Question

Define one coulomb on the basis of coulomb’s law.

Answer 1

Hint: Coulomb’s law can be given as “The electrical force between two charged objects is directly proportional to the product of the quantity of charge on the objects and inversely proportional to the square of the separation distance between the two objects.” Which can be given mathematically as, $E=\dfrac{k{{Q}_{1}}{{Q}_{2}}}{{{r}^{2}}}$. Using this we will define one coulomb.

Formula used:
$E=\dfrac{k{{Q}_{1}}{{Q}_{2}}}{{{r}^{2}}}$

Complete answer:
Before defining coulomb we will define coulomb’s law which can be stated as, “The electrical force between two charged objects is directly proportional to the product of the quantity of charge on the objects and inversely proportional to the square of the separation distance between the two objects.” which can be given mathematically as,

$E=\dfrac{k{{Q}_{1}}{{Q}_{2}}}{{{r}^{2}}}$

Where k is constant, Q is charge and r is distance between two charges.
Now, for finding one coulomb charge we have to consider the distances between two charges as $1\ m$, value of k is $9\times {{10}^{9}}$ and to equal charges of opposite charges are considered.

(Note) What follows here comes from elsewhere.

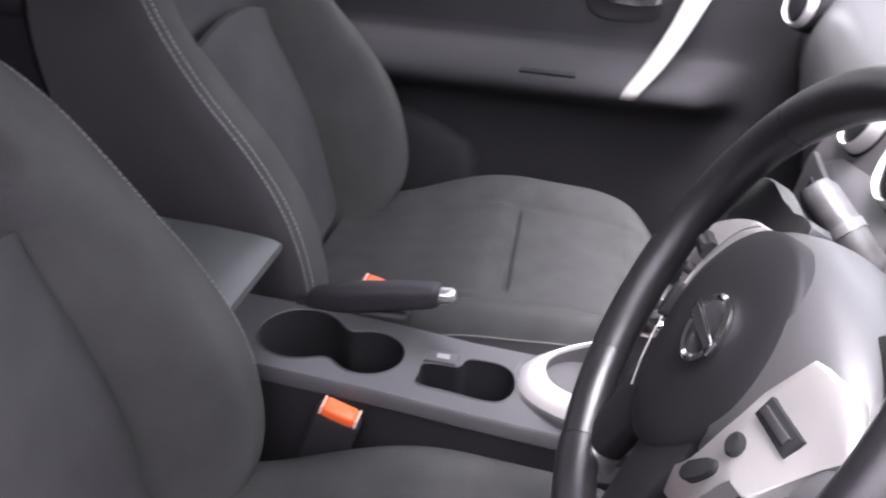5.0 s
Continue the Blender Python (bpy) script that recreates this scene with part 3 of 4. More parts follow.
stalk((-0.05, 0.02, -0.115), (-0.125, 0.040, -0.118), (-0.176, 0.060, -0.062), 0.0140, STACK)
stalk((0.05, 0.020, -0.085), (0.140, 0.036, -0.078), (0.192, 0.040, -0.060), 0.0122, BRUSHED, "worn metal collar")
ign = part("ignition_barrel", lathe([(0.016, -0.03), (0.016, 0.004), (0.013, 0.008), (0.012, 0.0), (0.001, 0.0)], facing((0.432, 0.632, 0.906), 20, 30), 28), PLASTIC, DASHB, "black ignition barrel")
part("key_slot", rbox((0.430, 0.631, 0.906), (0.003, 0.012, 0.014), 0.001), DARK_WELL, ign)

# ---- steering wheel ----
SW = thing("steering_wheel", WHEEL @ Vector((0, 0, -0.04)), "black leather steering wheel with satin silver spoke trims", "steering wheel")


def rim_at(deg, r=0.162, h=0.0):
    return Vector((r * math.cos(radians(deg)), r * math.sin(radians(deg)), h))


def rim_tube(a0, a1, n=40, thick=1.0):
    pts, rad = [], []
    for k in range(n + 1):
        a = a0 + (a1 - a0) * k / n
        grip = 0.0150 + 0.0018 * math.exp(-(((a % 360) - 52) / 22) ** 2) + 0.0018 * math.exp(-(((a % 360) - 132) / 22) ** 2)
        pts.append(WHEEL @ rim_at(a))
        rad.append(grip * thick)
    return tube(pts, rad, 16)


SEAMS = (46, 142, 222, 249, 314)
for a0, a1 in zip(SEAMS, SEAMS[1:] + (SEAMS[0] + 360,)):
    part("rim_section", rim_tube(a0 + 0.35, a1 - 0.35, max(6, int((a1 - a0) / 4))), LEATHER, SW, "smooth black leather rim section")
for a in SEAMS:
    part("rim_seam", rim_tube(a - 0.8, a + 0.8, 2, 0.965), SEAM, SW, "dark stitched seam")

# airbag cover: domed, egg-shaped
cover = []
for s, h in ((1.0, -0.014), (1.0, 0.002), (0.987, 0.0048), (0.955, 0.0068), (0.8, 0.0100), (0.6, 0.0125), (0.3, 0.0142), (0.1, 0.0146)):
    ring = []
    for k in range(48):
        a = 2 * math.pi * k / 48
        x, y = math.cos(a), math.sin(a)
        rx = 0.0715
        ry = 0.073 if y > 0 else 0.080
        squeeze = 1 - 0.16 * max(0, -y)
        ring.append(WHEEL @ Vector((-0.013 + s * rx * x * squeeze, -0.010 + s * ry * y, h)))
    cover.append(ring)
part("airbag_cover", loft(cover), AIRBAG, SW, "domed black airbag cover")
shell_rings = []
for f, h in ((1.0, -0.048), (1.0, -0.041), (0.985, -0.031), (0.93, -0.017), (0.83, -0.0055), (0.70, 0.002), (0.55, 0.0065)):
    shell_rings.append([WHEEL @ Vector((0.006 + f * (0.131 if math.cos(a) > 0 else 0.112) * math.cos(a), 0.004 + f * (0.071 if math.sin(a) > 0 else 0.070) * math.copysign(abs(math.sin(a)) ** 0.85, math.sin(a)), h)) for a in (2 * math.pi * k / 56 for k in range(56))])
part("hub_shell", loft(shell_rings), material("hub_shell_plastic", (0.046, 0.0455, 0.047), 0.42, grain=0.25, scale=1500, bump=0.2, spec=1.0), SW, "grey-black moulded hub shell", smooth=180)
# back plate that carries the spokes
backp = []
for s, h in ((0.8, -0.045), (1.0, -0.035), (1.0, -0.014), (0.9, -0.010)):
    backp.append([WHEEL @ Vector((0.005 + s * 0.092 * math.copysign(abs(math.cos(a)) ** 0.8, math.cos(a)), -0.004 + s * 0.062 * math.sin(a), h)) for a in (2 * math.pi * k / 40 for k in range(40))])
part("hub_body", loft(backp), AIRBAG, SW)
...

And the force acting is $F=9\times {{10}^{9}}N$. Substituting these values, we will get,

$9\times {{10}^{9}}=\dfrac{9\times {{10}^{9}}Q}{{{\left( 1 \right)}^{2}}}\Rightarrow Q=1C$

From, this we can say that the one coulomb can be defined as the quantity of charge, which when placed at a distance $1\ m$ in vacuum or air from an equal charge, experiences a repulsive force $F=9\times {{10}^{9}}N$.

Note:
In this we have considered the like charges so the net force remains zero as the direction of forces are also opposite, but if we consider the unlike charges as then the attraction force will be towards one of the charges so, if we change the value of Q the answer will change which is wrong. So, students must consider the charges repulsive to get the answer.